Three Tier Brownie/Cookie Cake!

Well folks, summer seems to be zooming by with not nearly enough baking going on in my life.  But I did have time to make this interesting concoction while on vacation with my family. My brother’s friends Serena and Anthony came along with us, and it happened to be Serena’s birthday!

Why not make a three tier cake with the layers made out of chocolate chip cookie and brownie you say? My thoughts exactly. I found various sized round pans in the rental house and just sort of cobbled this guy together. I made the same delicious buttercream frosting from the 4th of July cake.

This was pretty deadly. As in delicious, but also overwhelming. I think we all felt a little sick after a whole slice of this. But in my opinion, what better excuse for decadence than birthdays?

Three Tier Brownie Cookie Cake

Using your favorite cookie and brownie recipes, bake three rounds in decreasing size. Once mostly cool, chill in freezer for 15-30 minutes to help remove from pan. Stack layers and decorate!

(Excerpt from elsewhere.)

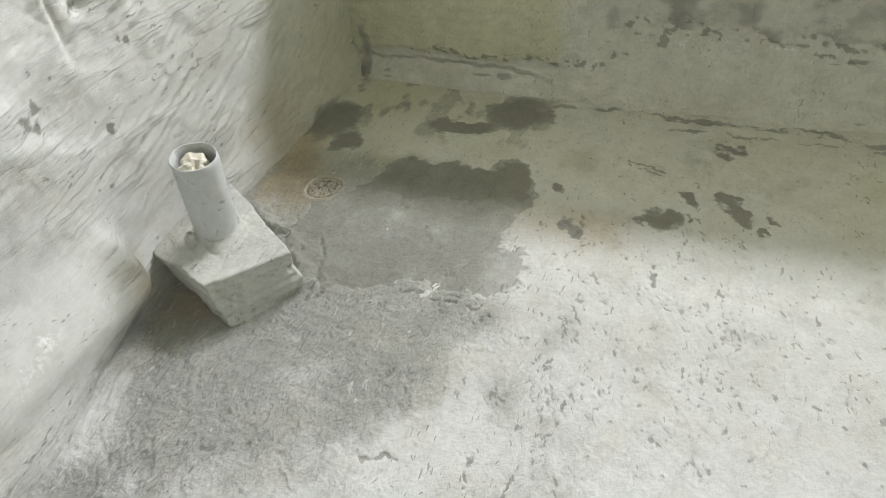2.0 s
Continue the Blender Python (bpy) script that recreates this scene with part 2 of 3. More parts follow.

I used the Nestle Chocolate Chip Cookie recipe and the following brownie recipe (which was excellent!)

Brownie Layer
adapted from Bake or Break

  • 3 & 1/3 cups (20 ounces) semisweet chocolate chips
  • 1 cup unsalted butter
  • 3 ounces unsweetened chocolate, chopped
  • 1 cup granulated sugar
  • 3 large eggs
  • 1 tablespoon vanilla extract
  • 1/2 cup + 1 tablespoon all-purpose flour
  • 1 & 1/2 teaspoons baking powder
  • 1/2 teaspoon baking soda
  • 1/2 teaspoon kosher salt

Preheat oven to 350°. Grease a 9″x 13″ baking pan. Line bottom of pan with parchment paper.

Melt butter, half of the chocolate chips, and usweetened chocolate in a double boiler (or microwave). Let mixture cool to warm.

Whisk sugar, eggs, and vanilla just until mixed. Over-mixing will cause crumbly brownies. Fold in warm chocolate mixture.

Whisk flour, baking powder, baking soda, and salt. Fold dry ingredients into chocolate mixture until just combined. Stir in remaining chocolate chips mixing just until combined.

Pour batter into prepared pan. Spread to an even thickness. Bake 32-36 minutes. The edges will be slightly firm and the center will be soft when they are fully baked. Do not overbake. Cool completely in pan on wire rack.